STATED PROBLEM: Copy out the listing in full, exactly as written, but not its pictures.

SUPPLIED INFORMATION:
• • • •

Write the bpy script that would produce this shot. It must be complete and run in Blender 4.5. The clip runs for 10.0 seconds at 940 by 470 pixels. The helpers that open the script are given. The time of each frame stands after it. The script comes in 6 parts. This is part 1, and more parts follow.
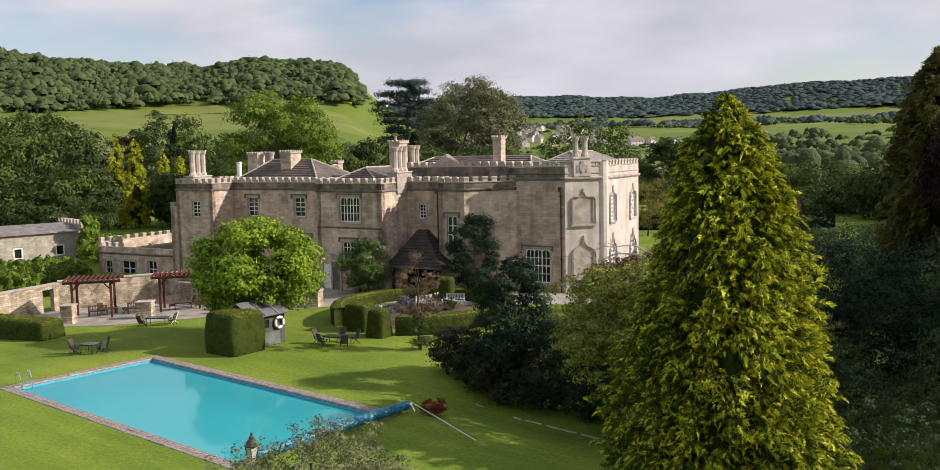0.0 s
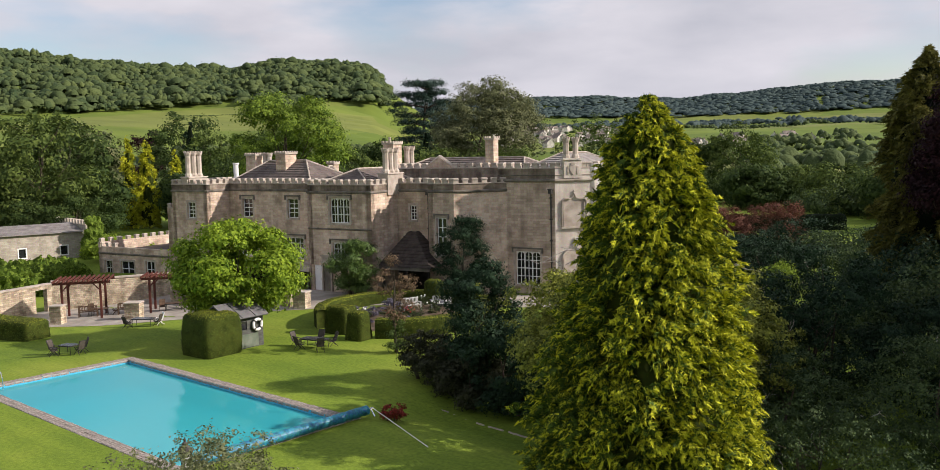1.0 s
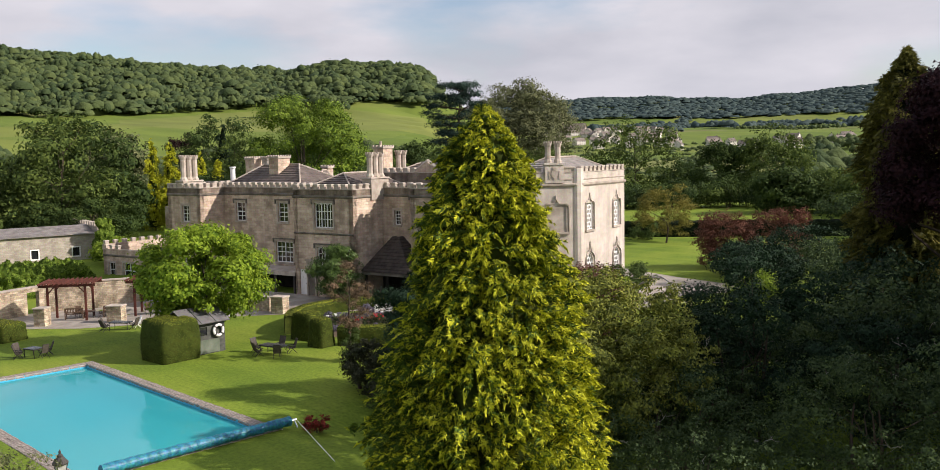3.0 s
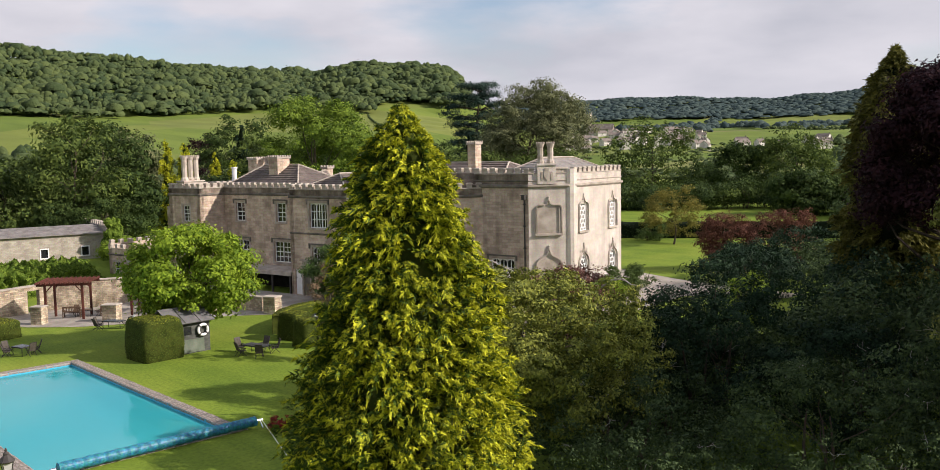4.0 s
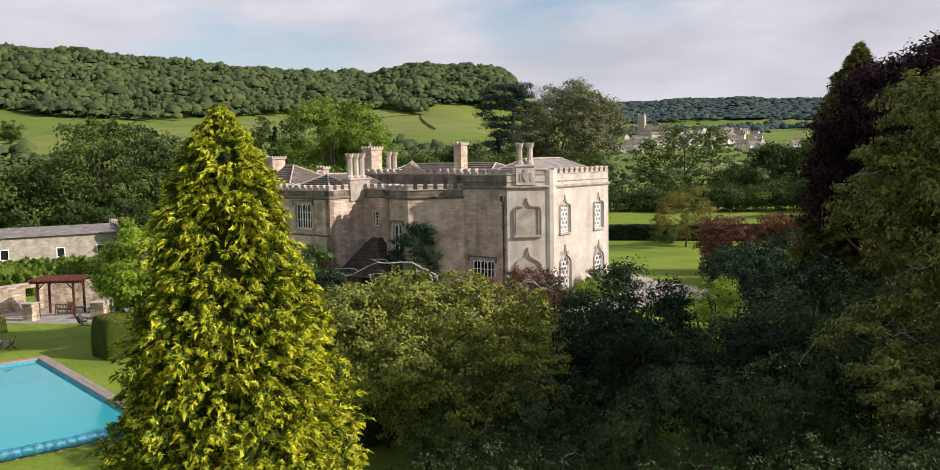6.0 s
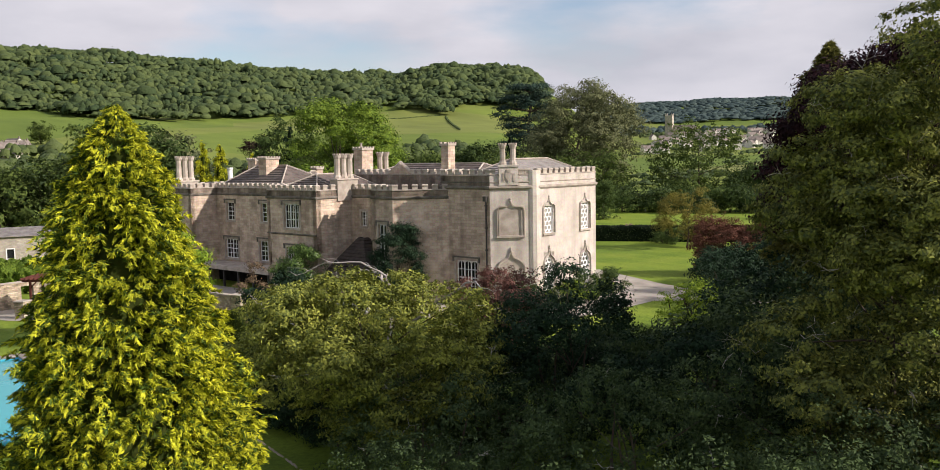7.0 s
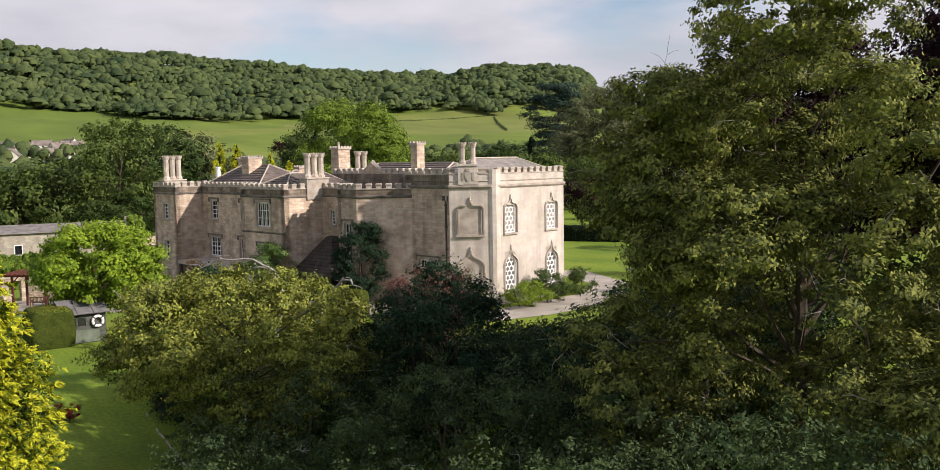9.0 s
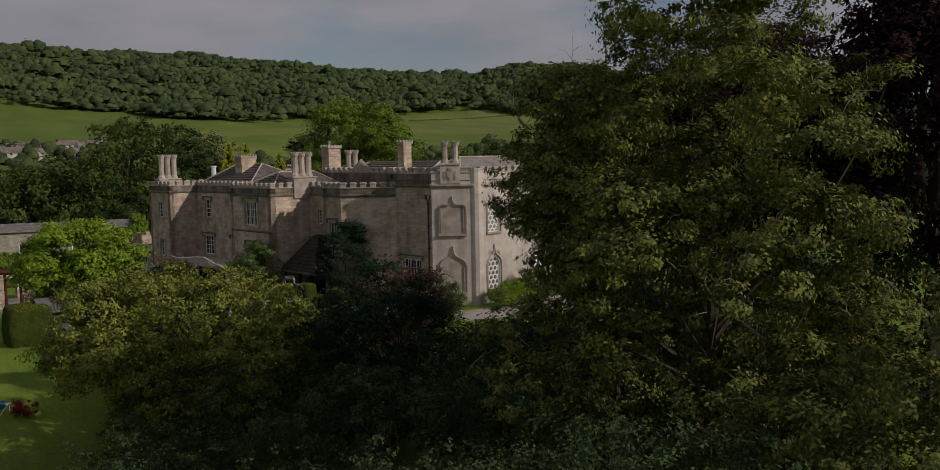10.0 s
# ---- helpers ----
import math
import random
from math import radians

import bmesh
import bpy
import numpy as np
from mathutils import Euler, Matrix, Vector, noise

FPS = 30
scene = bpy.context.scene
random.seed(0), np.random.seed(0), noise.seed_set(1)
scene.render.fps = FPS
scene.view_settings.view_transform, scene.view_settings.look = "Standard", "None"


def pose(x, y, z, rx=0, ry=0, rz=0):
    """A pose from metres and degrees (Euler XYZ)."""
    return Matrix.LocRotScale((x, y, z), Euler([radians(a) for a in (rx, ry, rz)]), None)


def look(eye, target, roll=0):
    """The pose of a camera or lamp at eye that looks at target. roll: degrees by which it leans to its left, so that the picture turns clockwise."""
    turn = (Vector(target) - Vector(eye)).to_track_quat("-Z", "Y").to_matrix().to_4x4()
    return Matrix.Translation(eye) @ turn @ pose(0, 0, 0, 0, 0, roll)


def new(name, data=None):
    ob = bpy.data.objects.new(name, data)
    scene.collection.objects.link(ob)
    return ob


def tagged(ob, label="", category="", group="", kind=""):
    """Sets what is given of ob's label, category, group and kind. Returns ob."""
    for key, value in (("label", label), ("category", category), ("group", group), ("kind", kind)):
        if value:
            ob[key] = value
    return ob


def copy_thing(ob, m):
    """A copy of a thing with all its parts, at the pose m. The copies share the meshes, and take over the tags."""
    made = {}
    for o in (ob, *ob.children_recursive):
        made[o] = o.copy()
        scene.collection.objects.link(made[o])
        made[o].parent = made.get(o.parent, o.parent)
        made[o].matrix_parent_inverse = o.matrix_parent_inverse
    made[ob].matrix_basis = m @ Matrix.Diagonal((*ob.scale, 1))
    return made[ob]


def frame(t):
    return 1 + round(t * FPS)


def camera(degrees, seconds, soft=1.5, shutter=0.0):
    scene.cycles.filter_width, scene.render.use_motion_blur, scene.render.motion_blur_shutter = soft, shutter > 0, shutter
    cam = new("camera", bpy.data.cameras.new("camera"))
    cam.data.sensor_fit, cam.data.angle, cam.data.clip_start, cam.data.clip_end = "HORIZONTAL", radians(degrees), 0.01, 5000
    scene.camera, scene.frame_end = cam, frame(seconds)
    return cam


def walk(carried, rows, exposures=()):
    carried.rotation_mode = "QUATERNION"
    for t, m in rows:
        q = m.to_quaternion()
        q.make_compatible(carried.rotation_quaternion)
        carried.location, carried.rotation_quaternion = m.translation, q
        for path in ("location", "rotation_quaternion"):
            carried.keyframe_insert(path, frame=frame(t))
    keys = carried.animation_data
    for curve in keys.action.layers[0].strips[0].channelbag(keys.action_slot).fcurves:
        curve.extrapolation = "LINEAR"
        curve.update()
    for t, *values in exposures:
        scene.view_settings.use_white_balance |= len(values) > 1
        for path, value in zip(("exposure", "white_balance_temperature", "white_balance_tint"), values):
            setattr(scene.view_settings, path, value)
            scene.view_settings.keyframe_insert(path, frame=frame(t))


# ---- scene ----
cam = camera(54.7, 10.0, soft=0.7)
METRES, EYE, TILT, LEAN, TURN = 34.0, 12.8, 0.0, 0.0, 39.8
ROWS = [
    (0.0, 0.0, 0.0, 0.0, -0.11, -5.4, 1.13),
    (0.5, 0.0453, 0.0098, -0.0011, 0.74, -5.36, 1.11),
    (1.0, 0.0951, 0.0213, 0.0001, 1.64, -5.34, 1.12),
    (1.5, 0.1408, 0.0322, 0.0027, 2.49, -5.3, 1.11),
    (2.0, 0.1889, 0.0435, 0.0048, 3.4, -5.26, 1.1),
    (2.5, 0.2326, 0.0536, 0.0062, 4.24, -5.24, 1.11),
    (4.0, 0.3637, 0.0794, 0.0039, 6.95, -5.15, 1.08),
    (4.5, 0.406, 0.0884, 0.004, 7.81, -5.12, 1.08),
    (5.0, 0.4533, 0.0982, 0.0031, 8.75, -5.09, 1.06),
    (5.5, 0.4977, 0.1076, 0.0015, 9.62, -5.05, 1.05),
    (7.0, 0.6528, 0.1386, -0.0023, 12.32, -4.96, 1.01),
    (7.5, 0.7071, 0.1495, -0.0027, 13.17, -4.94, 1.0),
    (8.0, 0.7662, 0.1624, -0.0024, 14.07, -4.91, 1.0),
    (8.5, 0.8182, 0.1764, -0.0047, 14.9, -4.88, 0.97),
    (9.0, 0.872, 0.1933, -0.0093, 15.78, -4.87, 0.98),
    (9.5, 0.92, 0.2108, -0.0124, 16.59, -4.87, 0.99),
    (10.0, 0.9706, 0.2316, -0.0128, 17.48, -4.87, 0.99),
]
walk(cam, [(t, pose(0, 0, EYE, TILT, LEAN, TURN) @ pose(METRES * x, METRES * y, METRES * z, 90 + pitch, roll, yaw)) for t, x, y, z, yaw, pitch, roll in ROWS],
     exposures=[(0.0, 0.18, 6500, 18), (9.5, 0.18, 6500, 18), (9.7, -0.05, 6500, 18), (10.0, -1.32, 6500, 18)])

# ---- light: sun from the east, bright cloud with some blue ----
SUN_ANGLE, SUN_UP = 35.0, 30.0          # degrees: direction from +x towards +y, and height
world = bpy.data.worlds.new("world")
scene.world = world
world.use_nodes = True
wn, wl = world.node_tree.nodes, world.node_tree.links
wn.clear()
sky = wn.new("ShaderNodeTexSky")
sky.sky_type, sky.sun_disc = "NISHITA", False
sky.sun_elevation, sky.sun_rotation = radians(SUN_UP), radians(90 - SUN_ANGLE)
coord = wn.new("ShaderNodeTexCoord")
squash = wn.new("ShaderNodeMapping")
squash.inputs["Scale"].default_value = (1.6, 1.6, 5.0)
squash.inputs["Location"].default_value = (0.35, 0.1, 0.0)
cloud = wn.new("ShaderNodeTexNoise")
cloud.inputs["Scale"].default_value, cloud.inputs["Detail"].default_value = 1.7, 7.0
cloud.inputs["Roughness"].default_value = 0.52
cover = wn.new("ShaderNodeValToRGB")
cover.color_ramp.elements[0].position, cover.color_ramp.elements[1].position = 0.31, 0.48
tone = wn.new("ShaderNodeTexNoise")
tone.inputs["Scale"].default_value, tone.inputs["Detail"].default_value = 3.0, 5.0
grey = wn.new("ShaderNodeValToRGB")
grey.color_ramp.elements[0].position, grey.color_ramp.elements[1].position = 0.3, 0.7
grey.color_ramp.elements[0].color = (0.545, 0.575, 0.625, 1)
grey.color_ramp.elements[1].color = (0.78, 0.79, 0.82, 1)
blue = wn.new("ShaderNodeVectorMath")
blue.operation = "SCALE"
blue.inputs["Scale"].default_value = 0.14
mixed = wn.new("ShaderNodeMix")
mixed.data_type = "RGBA"
background = wn.new("ShaderNodeBackground")
background.inputs["Strength"].default_value = 0.86
out = wn.new("ShaderNodeOutputWorld")
wl.new(coord.outputs["Generated"], squash.inputs["Vector"])
wl.new(squash.outputs["Vector"], cloud.inputs["Vector"])
wl.new(squash.outputs["Vector"], tone.inputs["Vector"])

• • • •

EXERCISE RESULT:
Write the bpy script that would produce this shot. It must be complete and run in Blender 4.5. The clip runs for 10.0 seconds at 940 by 470 pixels. The helpers that open the script are given. The time of each frame stands after it. The script comes in 6 parts. This is part 1, and more parts follow.
0.0 s
1.0 s
3.0 s
4.0 s
6.0 s
7.0 s
9.0 s
10.0 s
# ---- helpers ----
import math
import random
from math import radians

import bmesh
import bpy
import numpy as np
from mathutils import Euler, Matrix, Vector, noise

FPS = 30
scene = bpy.context.scene
random.seed(0), np.random.seed(0), noise.seed_set(1)
scene.render.fps = FPS
scene.view_settings.view_transform, scene.view_settings.look = "Standard", "None"


def pose(x, y, z, rx=0, ry=0, rz=0):
    """A pose from metres and degrees (Euler XYZ)."""
    return Matrix.LocRotScale((x, y, z), Euler([radians(a) for a in (rx, ry, rz)]), None)


def look(eye, target, roll=0):
    """The pose of a camera or lamp at eye that looks at target. roll: degrees by which it leans to its left, so that the picture turns clockwise."""
    turn = (Vector(target) - Vector(eye)).to_track_quat("-Z", "Y").to_matrix().to_4x4()
    return Matrix.Translation(eye) @ turn @ pose(0, 0, 0, 0, 0, roll)


def new(name, data=None):
    ob = bpy.data.objects.new(name, data)
    scene.collection.objects.link(ob)
    return ob


def tagged(ob, label="", category="", group="", kind=""):
    """Sets what is given of ob's label, category, group and kind. Returns ob."""
    for key, value in (("label", label), ("category", category), ("group", group), ("kind", kind)):
        if value:
            ob[key] = value
    return ob


def copy_thing(ob, m):
    """A copy of a thing with all its parts, at the pose m. The copies share the meshes, and take over the tags."""
    made = {}
    for o in (ob, *ob.children_recursive):
        made[o] = o.copy()
        scene.collection.objects.link(made[o])
        made[o].parent = made.get(o.parent, o.parent)
        made[o].matrix_parent_inverse = o.matrix_parent_inverse
    made[ob].matrix_basis = m @ Matrix.Diagonal((*ob.scale, 1))
    return made[ob]


def frame(t):
    return 1 + round(t * FPS)


def camera(degrees, seconds, soft=1.5, shutter=0.0):
    scene.cycles.filter_width, scene.render.use_motion_blur, scene.render.motion_blur_shutter = soft, shutter > 0, shutter
    cam = new("camera", bpy.data.cameras.new("camera"))
    cam.data.sensor_fit, cam.data.angle, cam.data.clip_start, cam.data.clip_end = "HORIZONTAL", radians(degrees), 0.01, 5000
    scene.camera, scene.frame_end = cam, frame(seconds)
    return cam


def walk(carried, rows, exposures=()):
    carried.rotation_mode = "QUATERNION"
    for t, m in rows:
        q = m.to_quaternion()
        q.make_compatible(carried.rotation_quaternion)
        carried.location, carried.rotation_quaternion = m.translation, q
        for path in ("location", "rotation_quaternion"):
            carried.keyframe_insert(path, frame=frame(t))
    keys = carried.animation_data
    for curve in keys.action.layers[0].strips[0].channelbag(keys.action_slot).fcurves:
        curve.extrapolation = "LINEAR"
        curve.update()
    for t, *values in exposures:
        scene.view_settings.use_white_balance |= len(values) > 1
        for path, value in zip(("exposure", "white_balance_temperature", "white_balance_tint"), values):
            setattr(scene.view_settings, path, value)
            scene.view_settings.keyframe_insert(path, frame=frame(t))


# ---- scene ----
cam = camera(54.7, 10.0, soft=0.7)
METRES, EYE, TILT, LEAN, TURN = 34.0, 12.8, 0.0, 0.0, 39.8
ROWS = [
    (0.0, 0.0, 0.0, 0.0, -0.11, -5.4, 1.13),
    (0.5, 0.0453, 0.0098, -0.0011, 0.74, -5.36, 1.11),
    (1.0, 0.0951, 0.0213, 0.0001, 1.64, -5.34, 1.12),
    (1.5, 0.1408, 0.0322, 0.0027, 2.49, -5.3, 1.11),
    (2.0, 0.1889, 0.0435, 0.0048, 3.4, -5.26, 1.1),
    (2.5, 0.2326, 0.0536, 0.0062, 4.24, -5.24, 1.11),
    (4.0, 0.3637, 0.0794, 0.0039, 6.95, -5.15, 1.08),
    (4.5, 0.406, 0.0884, 0.004, 7.81, -5.12, 1.08),
    (5.0, 0.4533, 0.0982, 0.0031, 8.75, -5.09, 1.06),
    (5.5, 0.4977, 0.1076, 0.0015, 9.62, -5.05, 1.05),
    (7.0, 0.6528, 0.1386, -0.0023, 12.32, -4.96, 1.01),
    (7.5, 0.7071, 0.1495, -0.0027, 13.17, -4.94, 1.0),
    (8.0, 0.7662, 0.1624, -0.0024, 14.07, -4.91, 1.0),
    (8.5, 0.8182, 0.1764, -0.0047, 14.9, -4.88, 0.97),
    (9.0, 0.872, 0.1933, -0.0093, 15.78, -4.87, 0.98),
    (9.5, 0.92, 0.2108, -0.0124, 16.59, -4.87, 0.99),
    (10.0, 0.9706, 0.2316, -0.0128, 17.48, -4.87, 0.99),
]
walk(cam, [(t, pose(0, 0, EYE, TILT, LEAN, TURN) @ pose(METRES * x, METRES * y, METRES * z, 90 + pitch, roll, yaw)) for t, x, y, z, yaw, pitch, roll in ROWS],
     exposures=[(0.0, 0.18, 6500, 18), (9.5, 0.18, 6500, 18), (9.7, -0.05, 6500, 18), (10.0, -1.32, 6500, 18)])

# ---- light: sun from the east, bright cloud with some blue ----
SUN_ANGLE, SUN_UP = 35.0, 30.0          # degrees: direction from +x towards +y, and height
world = bpy.data.worlds.new("world")
scene.world = world
world.use_nodes = True
wn, wl = world.node_tree.nodes, world.node_tree.links
wn.clear()
sky = wn.new("ShaderNodeTexSky")
sky.sky_type, sky.sun_disc = "NISHITA", False
sky.sun_elevation, sky.sun_rotation = radians(SUN_UP), radians(90 - SUN_ANGLE)
coord = wn.new("ShaderNodeTexCoord")
squash = wn.new("ShaderNodeMapping")
squash.inputs["Scale"].default_value = (1.6, 1.6, 5.0)
squash.inputs["Location"].default_value = (0.35, 0.1, 0.0)
cloud = wn.new("ShaderNodeTexNoise")
cloud.inputs["Scale"].default_value, cloud.inputs["Detail"].default_value = 1.7, 7.0
cloud.inputs["Roughness"].default_value = 0.52
cover = wn.new("ShaderNodeValToRGB")
cover.color_ramp.elements[0].position, cover.color_ramp.elements[1].position = 0.31, 0.48
tone = wn.new("ShaderNodeTexNoise")
tone.inputs["Scale"].default_value, tone.inputs["Detail"].default_value = 3.0, 5.0
grey = wn.new("ShaderNodeValToRGB")
grey.color_ramp.elements[0].position, grey.color_ramp.elements[1].position = 0.3, 0.7
grey.color_ramp.elements[0].color = (0.545, 0.575, 0.625, 1)
grey.color_ramp.elements[1].color = (0.78, 0.79, 0.82, 1)
blue = wn.new("ShaderNodeVectorMath")
blue.operation = "SCALE"
blue.inputs["Scale"].default_value = 0.14
mixed = wn.new("ShaderNodeMix")
mixed.data_type = "RGBA"
background = wn.new("ShaderNodeBackground")
background.inputs["Strength"].default_value = 0.86
out = wn.new("ShaderNodeOutputWorld")
wl.new(coord.outputs["Generated"], squash.inputs["Vector"])
wl.new(squash.outputs["Vector"], cloud.inputs["Vector"])
wl.new(squash.outputs["Vector"], tone.inputs["Vector"])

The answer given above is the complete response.